Carl Bender | Spotlight on Seniors

Kids, listen up. You know when your math teacher tells you these equations will really help you one day? She’s not lying. Look where math took Carl Bender: to the moon.

By Gretchen Wing

Kids, listen up. You know when your math teacher tells you these equations will really help you one day? She’s not lying. Look where math took Carl Bender: to the moon.

Okay, maybe not Carl himself. But Carl’s math got the Apollo 8 astronauts around the moon and safely home. And throughout Carl’s career, math provided his own exciting yet secure trajectory.

Growing up in Grandview, Wash., Carl knew he “wanted to get away from the desert, and the cowboy music…it just wasn’t me.”

The oldest of five, he entered WSU in 1955 planning to become an architect. But during his interview, the dean showed him an impressive display of balsa-wood models. “He said, ‘This project is from last year’s graduating class, 25 of ‘em. And we can’t find a job for any one of those 25.’”

The dean recommended civil engineering, where the jobs were, and Carl took his advice.

But halfway through his college years, Carl’s parents split, leaving his mother struggling to support five kids. Engineering majors had to take a summer Survey School, and Carl needed to make money, not spend more. So he switched to math teaching.

“That didn’t work too well,” he admits with a smile; “I had to drop out after my junior year.”

His math skills landed Carl a job with Boeing, but leaving school made him vulnerable to the draft. So in 1957, off he shipped for Korea.

Here again, math gave Carl a leg up. As the only infantryman in his group who knew trigonometry, Carl became a specialist, computing the direction of fire. This entailed promotion to sergeant, with accompanying improvements in pay and privileges.

Finishing his two-year stint, Carl returned to the Bay Area, where his father was living, and completed his degree at San Jose State. He immediately found a job with NASA’s Ames Research Center, which was looking for – what else? – a math specialist, and worked there for the next five years.

Math was not responsible for Carl’s meeting Mary Anne Nall at a swimming pool in Mazatlan. That luck was due to Mary Anne’s father, who had packed his family into the car and driven all the way from Alabama. After a year of long-distance relationship, the couple got married and settled in California, where Mary Anne looked for a teaching job.

Because no one was hiring, they moved back to Alabama. Carl began working for Computer Science Corporation in Huntsville, and Mary Anne taught Junior High. Although she describes Huntsville as “not like the rest of the south,” it was the mid-sixties, and she taught on the front lines of school integration.

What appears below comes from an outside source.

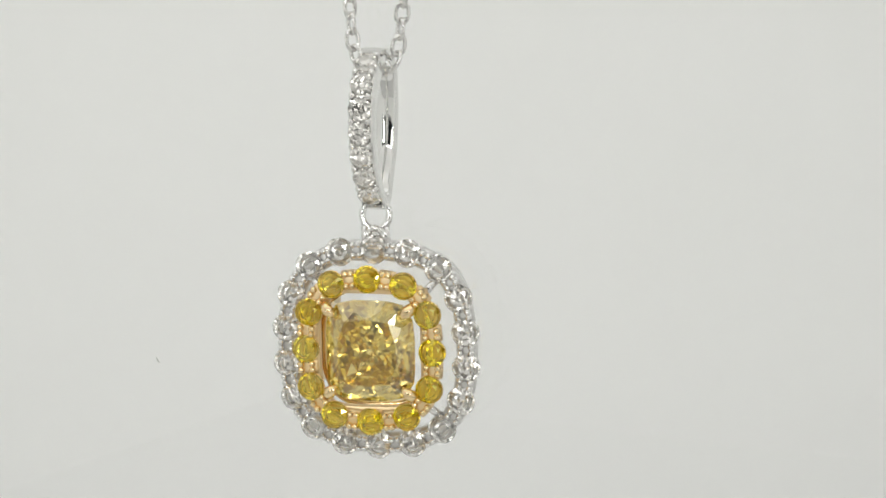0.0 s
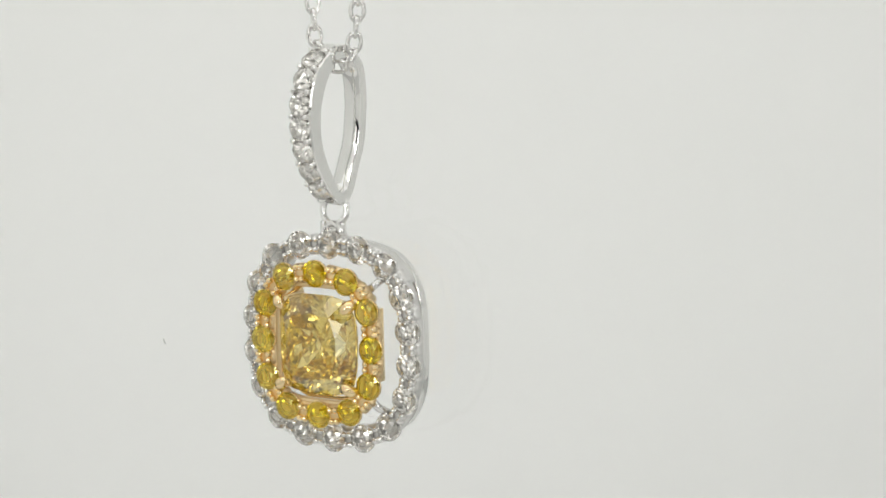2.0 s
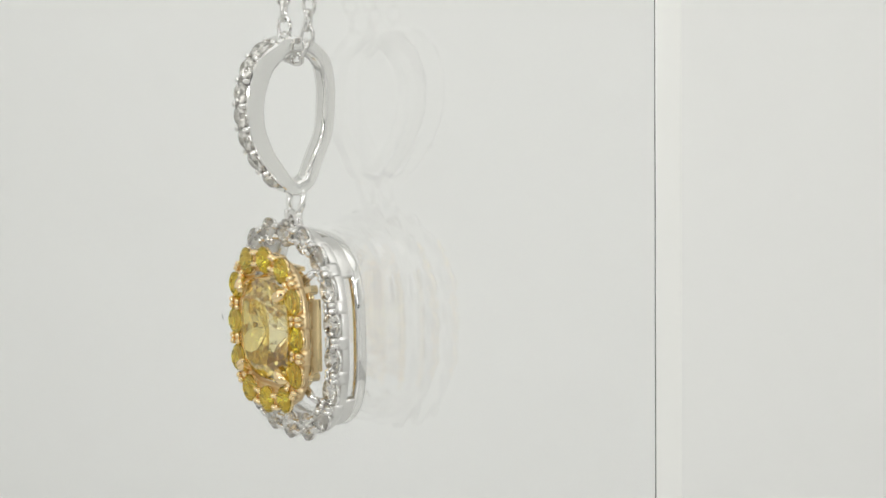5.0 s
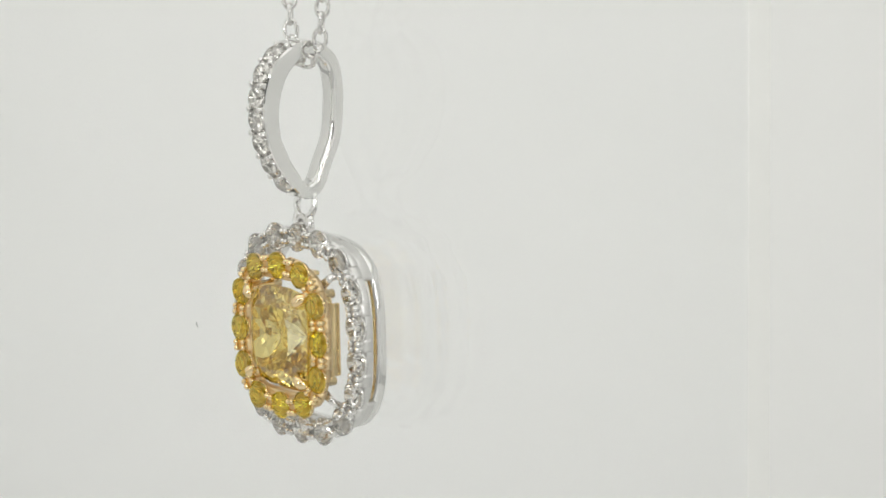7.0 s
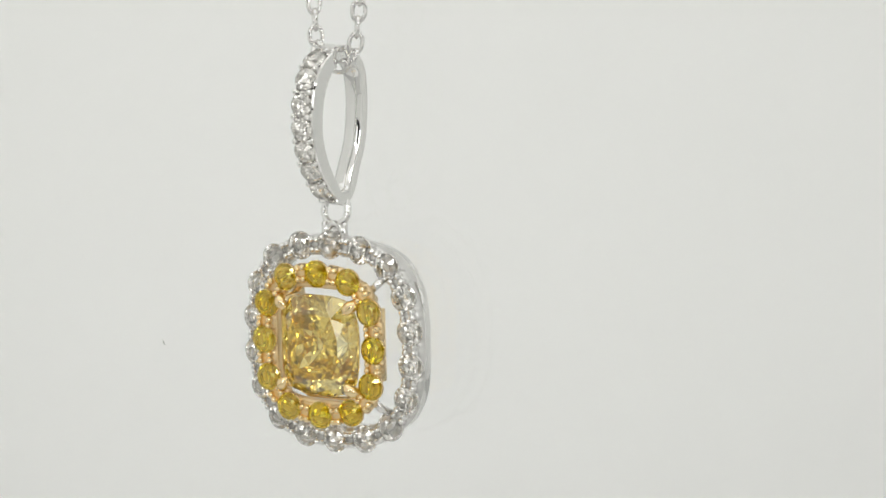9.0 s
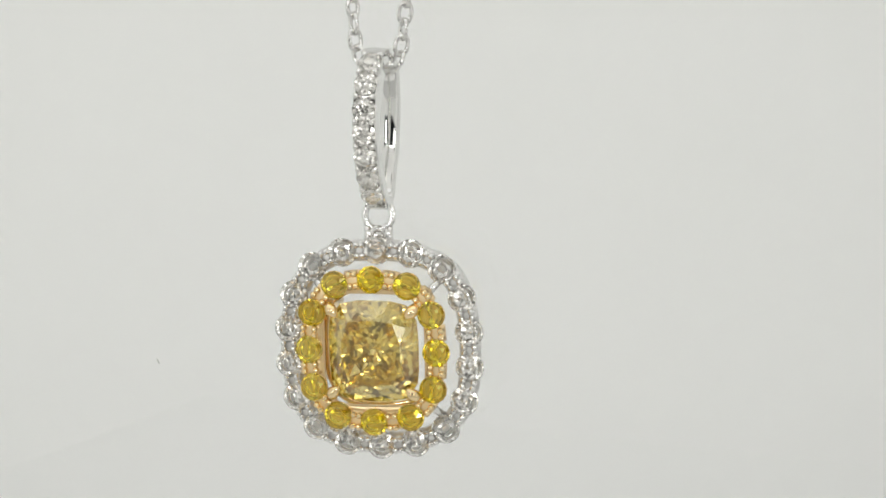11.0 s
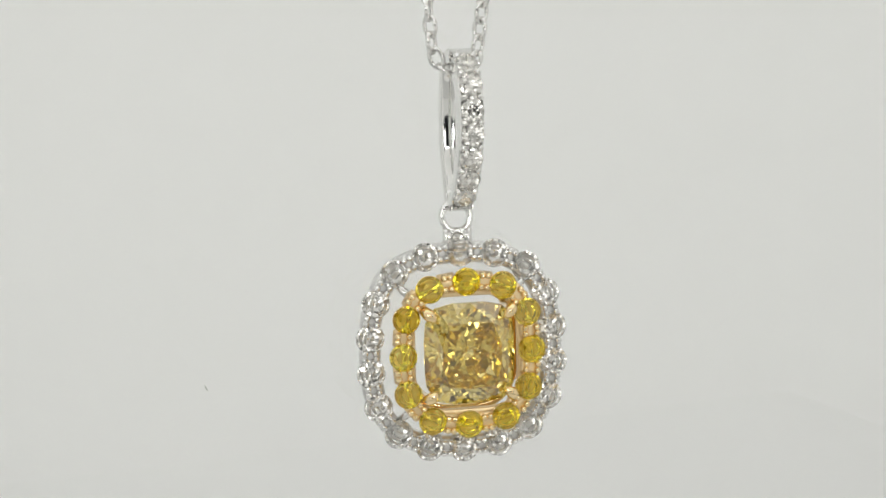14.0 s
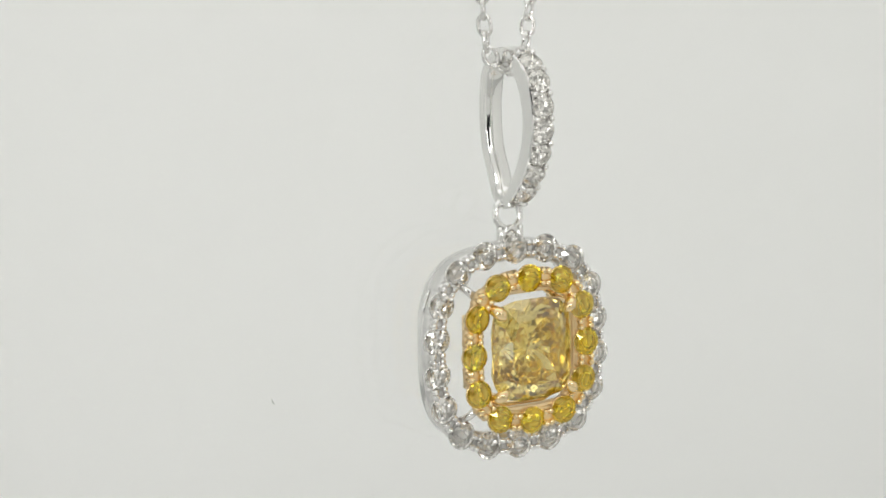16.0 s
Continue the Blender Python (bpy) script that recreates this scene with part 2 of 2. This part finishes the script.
def loop_band(bm, a, b, n, profile, dz=0.0, steps=120, q0=None, q1=None):
    """Sweeps a profile of (outward, y) round a superellipse, or round a stretch of it."""
    rings = []
    closed = q0 is None
    for i in range(steps if closed else steps + 1):
        q = 2 * math.pi * i / steps if closed else q0 + (q1 - q0) * i / steps
        x, z, nx, nz = cushion(a, b, n, q)
        rings.append([(x + nx * o, y, z + nz * o + dz) for o, y in profile])
    sweep(bm, rings, closed)


def rounded(o0, o1, y0, y1, r):
    """A rounded rectangle for a profile."""
    out = []
    for cx, cy, a in ((o1 - r, y1 - r, 0), (o0 + r, y1 - r, 90), (o0 + r, y0 + r, 180), (o1 - r, y0 + r, 270)):
        for k in range(3):
            q = radians(a + 45 * k)
            out.append((cx + r * math.cos(q), cy + r * math.sin(q)))
    return out


def gap_plates(bm, a, b, n, count, half, profile, dz):
    """Blocks between the stones, each as long as 2 * half, that tie the two rails of a halo together."""
    qs = spaced(a, b, n, count)
    for k, q in enumerate(qs):
        q2 = qs[(k + 1) % count] + (2 * math.pi if k == count - 1 else 0)
        mid = (q + q2) / 2
        p0, p1 = cushion(a, b, n, mid - 0.01), cushion(a, b, n, mid + 0.01)
        dq = half * 0.02 / math.hypot(p1[0] - p0[0], p1[1] - p0[1])
        loop_band(bm, a, b, n, profile, dz, 4, mid - dq, mid + dq)


def set_stones(parent, a, b, n, count, y, dz, stone_me, cup_me, bead_me, bead_off, bead_y, rng):
    qs = spaced(a, b, n, count)
    for k, q in enumerate(qs):
        x, z, nx, nz = cushion(a, b, n, q)
        m = Matrix.Translation((x, y, z + dz)) @ Matrix.Rotation(rng.uniform(0, 6.28), 4, "Y") @ pose(0, 0, 0, rng.uniform(-3, 3), 0, rng.uniform(-3, 3))
        piece("stone", stone_me, parent, m)
        piece("cup", cup_me, parent, Matrix.Translation((x, y, z + dz)))
        q2 = qs[(k + 1) % count] + (2 * math.pi if k == count - 1 else 0)
        x, z, nx, nz = cushion(a, b, n, (q + q2) / 2)
        for side in (-1, 1):
            for along in (-0.17 * MM, 0.17 * MM):
                piece("bead", bead_me, parent, Matrix.Translation((x + nx * bead_off * side - nz * along, y + bead_y, z + nz * bead_off * side + nx * along + dz)))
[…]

Carl had his own front line to contend with: the space race. In 1968, NASA was preparing Apollo 8 for the first moon shot. Carl’s team had to compute the spacecraft’s figure-eight trajectory, but, Carl laughs, NASA’s clerks “were using those big ol’ computers to compute the payroll all day, so we were doing our engineering work all night.” Carl and Mary Anne went weeks without seeing each other, communicating solely via notes.

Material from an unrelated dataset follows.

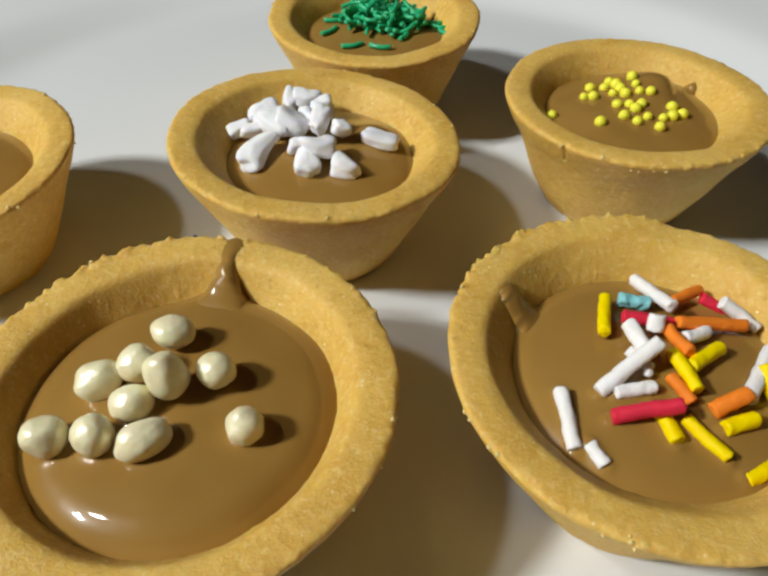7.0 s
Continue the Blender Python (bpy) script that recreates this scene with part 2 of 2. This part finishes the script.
def shell(parent, R, H, base, lean, seed, ragged=1.0, sector=None, thick=1.0, worn=None, crack=None):
    """A thick pastry cup. lean: slopes of the rim in x and y; sector: (angle, width, drop) of a low stretch;
    worn: (angle, width) of a flaky stretch of the rim; crack: the angle of a hairline crack."""
    corners = [(base - 2.0, 0.0), (base - 0.5, 0.08), (base, 0.7), (base + (R - base) * 0.30, H * 0.31), (base + (R - base) * 0.69, H * 0.70),
               (R - 1.05, H - 3.0), (R - 0.46, H - 1.5), (R - 0.08, H - 0.70), (R - 0.06, H - 0.22), (R - 0.45, H + 0.08), (R - 1.4, H + 0.12), (R - 2.6, H + 0.06),
               (R - 3.6, H - 0.1), (R - 4.2, H - 0.6), (R - 5.2 - 0.9 * thick, H - 2.7), (R - 6.4 - thick, H - 5.0), (R - 8.6, H - 9.0)]
    line = sampled(rounded(corners, 2), 0.27)
    line = [(0.02, 0.1)] + line + [(0.02, H - 12.0)]
    n = 620
    verts, lip = [], []
    off = Vector((seed * 13.7, seed * 7.1, seed * 3.3))
    for i, (r, z) in enumerate(line):
        edge = math.exp(-(((r - R) / 0.8) ** 2 + ((z - H + 0.4) / 0.8) ** 2))
        upper = max(0.0, min(1.0, (z - H + 4) / 4))
        for j in range(n):
            a = 2 * math.pi * j / n
            c, s = math.cos(a), math.sin(a)
            p = Vector((r * c, r * s, z))
            low = noise.noise(p * 0.16 + off)
            mid = noise.noise(p * 0.75 + off)
            fine = noise.noise(p * 2.4 + off)
            coarse = noise.noise(p * 1.5 + off * 2)
            d = 0.28 * low + 0.06 * mid + 0.022 * coarse + 0.014 * fine
            if z < H - 2 and r > base - 1:
                d -= 0.30 * max(0.0, noise.noise(p * 1.05 + off * 3) - 0.38) + 0.25 * max(0.0, noise.noise(Vector((p.x * 0.9, p.y * 0.9, p.z * 2.2)) + off * 4) - 0.45)
                d += 0.35 * max(0.0, 1 - z / 1.2) * noise.noise(Vector((p.x * 0.8, p.y * 0.8, 2.0)) + off)
            flaky = 0.55
            if worn:
                flaky += 1.55 * math.exp(-((math.remainder(a - radians(worn[0]), 2 * math.pi) / radians(worn[1])) ** 2))
            if edge > 0.01:
                e = Vector((R * c, R * s, 3.0))
                chip = 0.18 * noise.noise(e * 0.45 + off) + 0.15 * noise.noise(e * 1.1 + off) + 0.10 * noise.noise(p * 1.7 + off)
                flake = min(0.32, max(0.0, noise.noise(p * 0.9 + off * 5) + 0.4 * noise.noise(p * 1.9 + off) - 0.22))
            else:
                chip = flake = 0.0
            dr = d + edge * ragged * flaky * (0.75 * chip + 0.30 * flake)
            dz = upper * (0.22 * noise.noise(Vector((c * 2.2, s * 2.2, 0)) + off) + 0.06 * mid + 0.028 * coarse + 0.016 * fine) + edge * ragged * flaky * (0.85 * chip + 0.75 * flake)
            if sector:
                w = math.exp(-((math.remainder(a - radians(sector[0]), 2 * math.pi) / radians(sector[1])) ** 2))
                dz -= upper * w * sector[2]
                dr -= edge * w * 0.4 * sector[2]
            if crack is not None and r > R - 2.5 and z > H - 4.5:
                split = math.remainder(a - radians(crack) - 0.03 * noise.noise(Vector((z, 0, seed))), 2 * math.pi) * R
                dr -= 0.4 * math.exp(-((split / 0.2) ** 2)) * max(0.0, min(1.0, (z - H + 4.5) / 2))
            if r < 1:
                dr = dz = 0
            if z < 1.0:
                dz = 0
            rr = max(0.01, r + dr)
            zz = z + dz
            share = max(0.0, min(1.0, zz / H))
            zz += (lean[0] * rr * c + lean[1] * rr * s) * share
            verts.append((rr * c * MM, rr * s * MM, max(0.0, zz) * MM))
            if edge > 0.3 or (i + j * 7) % 97 == 0 and z > 3 and r > R - 4:
                lip.append(verts[-1])
    loose_crumbs(parent, lip, seed)
    return grid_object("shell", verts, len(line), n, PASTRY, parent, "golden shortcrust pastry cup with a crumbly rim")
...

Carl’s team did their work well, however. Computer Science Corporation offered one set of data, while the Apollo 8 computer and Houston offered two others. “They would look at the [vectors], and pick the two that were closest.” Listening in to the astronauts, Carl heard Frank Borman say, from space, “‘Send us up the Huntsville numbers.’ Boy,” says Carl, “that was kind of exciting!”

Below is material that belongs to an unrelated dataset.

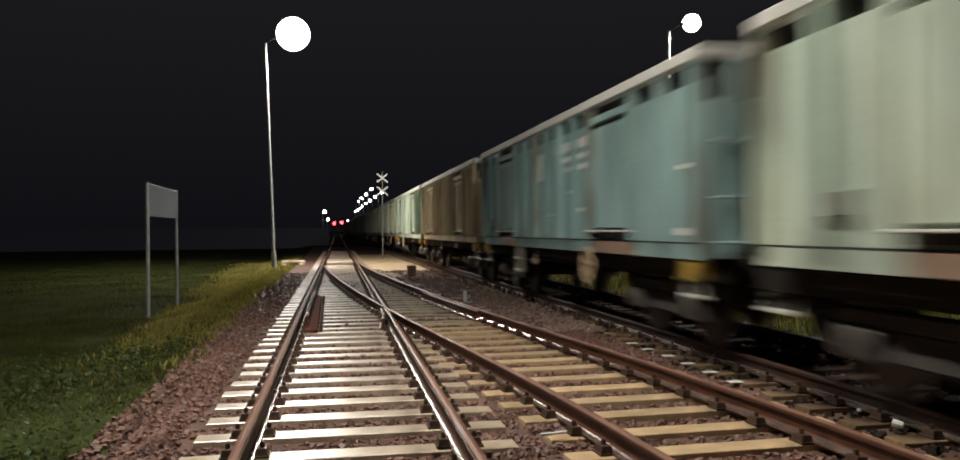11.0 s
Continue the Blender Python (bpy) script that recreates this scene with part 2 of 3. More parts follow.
def siding(y):
    """Offset of the diverging track from the straight one."""
    p = sorted(SIDING)
    ys, xs = [a for a, _ in p], [b for _, b in p]
    w = [float(np.interp(y + d, ys, xs)) for d in (-2.4, -1.2, 0, 1.2, 2.4)]
    return sum(w) / 5


def lay(x, y):
    """Height of the ground: level ballast, falling to the grass on one side and the ditch on the other."""
    def ease(a, b, v):
        k = min(1, max(0, (v - a) / (b - a)))
        return k * k * (3 - 2 * k)
    z = -0.055 - 0.30 * ease(-1.7, -4.2, x) - 0.25 * ease(7.6, 9.5, x)
    rough = 0.03 + 0.10 * max(ease(-2.0, -4.0, x), ease(8, 10, x))
    return z + rough * noise.noise((x * 0.5, y * 0.5, 0)) + 0.3 * rough * noise.noise((x * 2.1, y * 2.1, 4))


def grid(name, xs, ys, height, mat, label, category, flags=None):
    verts = [(x, y, height(x, y)) for y in ys for x in xs]
    n = len(xs)
    faces = [(j * n + i, j * n + i + 1, (j + 1) * n + i + 1, (j + 1) * n + i) for j in range(len(ys) - 1) for i in range(n - 1)]
    ob = soup(name, verts, faces, mat, "structure", label, category)
    for p in ob.data.polygons:
        p.use_smooth = True
    return ob


near_x = list(np.arange(-16, 20.01, 0.4))
near_y = list(np.arange(-12, 60.01, 0.6))
far = [70, 90, 130, 200, 350, 700, 1500, 3000]
ground = grid("ground", [-v for v in far[::-1]] + [-50, -35, -24] + near_x + [26, 36, 50] + far, [-v for v in far[::-1]] + [-40, -24] + near_y + far, lay, SOIL,
              "dark grassy earth beside the railway at night", "ground")
# Glowing sheet in the horizon sky's colour imitates mist over the dark ground.
MIST_GLOW = glowing("painted_mist_glow", (0.0050, 0.0046, 0.0062), 1.0)
MIST_GLOW.node_tree.nodes["Principled BSDF"].inputs["Base Color"].default_value = (0.002, 0.002, 0.002, 1)
soup("backdrop", [(-160, 100, -0.6), (0.0, 100, -0.6), (0.0, 100, 2.0), (-160, 100, 2.0)], [(0, 1, 2, 3)], MIST_GLOW, "structure",
     "dim glowing sheet painted as misty distance beyond the field", "backdrop")
bed = grid("ballast_bed", list(np.arange(-1.85, 7.1, 0.3)), list(np.arange(-12, 90, 0.6)),
           lambda x, y: lay(x, y) + (0.012 if -1.7 < x < 6.8 else -0.08), BED, "reddish brown crushed stone track bed", "track bed")


# ---------------------------------------------------------------- tracks
HALF = ((-0.072, 0.0), (-0.072, 0.011), (-0.055, 0.0135), (-0.036, 0.0195), (-0.022, 0.030), (-0.011, 0.045), (-0.011, 0.12), (-0.036, 0.135), (-0.036, 0.152), (-0.034, 0.158), (-0.029, 0.1625), (-0.005, 0.172))
PROFILE = list(HALF) + [(-x, z) for x, z in reversed(HALF)]


def rail(name, line, parent, label="", top=RAIL_TOP, gauge=1, steel=RUST_SHADED, crown=LIT_HEAD, rubbed=POLISHED):
    """A rail swept along points (x, y); its worn head is bright, its rusty flanks carry painted shade."""
    bm = bmesh.new()
    rings = []
    for i, (x, y) in enumerate(line):
        a, b = line[max(0, i - 1)], line[min(len(line) - 1, i + 1)]
        d = Vector((b[0] - a[0], b[1] - a[1], 0)).normalized()
        side = Vector((d.y, -d.x, 0))
        rings.append([bm.verts.new((x + side.x * u, y + side.y * u, top - 0.172 + w)) for u, w in PROFILE])
    n = len(PROFILE)
    for r0, r1 in zip(rings, rings[1:]):
        for i in range(n):
            f = bm.faces.new((r0[i], r0[(i + 1) % n], r1[(i + 1) % n], r1[i]))
            k = min(i, n - 2 - i)          # same number on both flanks
            if k in (1, 2, 3):
                f.material_index = 1       # wet upper face of the foot
            elif k in (10, 11):
                f.material_index = 2       # running surface
            elif k in (7, 8, 9):           # side of the head, rubbed bright where the flanges run
                f.material_index = 3 if gauge and (i > n // 2) == (gauge > 0) else 0
    bm.faces.new(rings[0][::-1])
    bm.faces.new(rings[-1])
    bmesh.ops.recalc_face_normals(bm, faces=bm.faces[:])
    return part(name, bm, (steel, WET_STEEL, crown, rubbed), parent, label)


def sleeper_mesh(length, mat=CONCRETE, middle=None):
    bm = bmesh.new()
    box(bm, -length / 2, length / 2, -0.135, 0.135, -0.20, 0.0, 0.018)
    bevel(bm, 0.005)
    # Second, darker material between the rail seats.
    if middle:
        for x in (-0.70, 0.70):
            bmesh.ops.bisect_plane(bm, geom=bm.verts[:] + bm.edges[:] + bm.faces[:], plane_co=(x, 0, 0), plane_no=(1, 0.25, 0))
        for f in bm.faces:
            f.material_index = int(abs(f.calc_center_median().x) < 0.72)
    me = bpy.data.meshes.new("sleeper")
    bm.to_mesh(me)
    bm.free()
    for m in (mat, middle) if middle else (mat,):
        me.materials.append(m)
    return me


def fastening_mesh():
    bm = bmesh.new()
    box(bm, -0.17, 0.17, -0.085, 0.085, 0.0, 0.016)
    for s in (-1, 1):
        box(bm, s * 0.115 - 0.045, s * 0.115 + 0.045, -0.07, 0.07, 0.016, 0.062, 0.010)
        rod(bm, (s * 0.118, 0, 0.062), (s * 0.118, 0, 0.10), 0.02, 0.017, 6)
    me = bpy.data.meshes.new("fastening")
    bm.to_mesh(me)
    bm.free()
    me.materials.append(CLIP)
    return me


SLEEPER, TAN_SLEEPER, DARK_SLEEPER, FASTENING = sleeper_mesh(2.44), sleeper_mesh(2.44, TAN_CONCRETE), sleeper_mesh(2.44, DARK_CONCRETE, BLACK_CONCRETE), fastening_mesh()
LONG = [sleeper_mesh(v) for v in (2.9, 3.3, 3.7, 4.1)]
STEP, START = 0.61, -9.065

main_track = tagged(blank("railway_track"), "straight railway track with wet concrete sleepers and worn rails", "railway track")
side_track = tagged(blank("railway_track"), "diverging siding rails with tan concrete sleepers and rusty flanks", "railway track")
train_track = tagged(blank("railway_track"), "through track that the freight train runs on", "railway track")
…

After three years, the Benders moved to D.C. where Carl worked at the Goddard Space Center. The focus was unmanned missions, but no less vital in the Cold War. “Those were heady days,” Carl says.

The Apollo program ended in the mid-70s, so Carl came back to Boeing, and the Benders settled in Kent. 15 years ensued, during which Carl entered politics, working on a state Senate campaign, and helping to challenge the mid-90s Newt Gingrich wave.

In 1995 Carl retired and the couple moved to Lopez, but Carl expanded his political involvement, representing the San Juans at the state Democratic Convention. Then, as a member of the Humphrey Head Owners Association, he took classes to become certified in water distribution, and has run the HHOA water system for ten years.

Keeping that math focus, Carl also tutored middle and high schoolers. One girl used to say about Carl, “‘My wizard here just taught me…’”

Mary Anne’s work at the Senior Center drew “wizard” Carl onto the Advisory Board for the Northwest Regional Council on Aging. He now attends monthly meetings of the Governor’s State Council in Sea-Tac, working to expand senior programs. His civic involvement doesn’t leave much spare time, but Carl does enjoy the quieter pursuits of oil-painting and woodworking. After all, even left-brained wizards need to exercise that right brain now and then.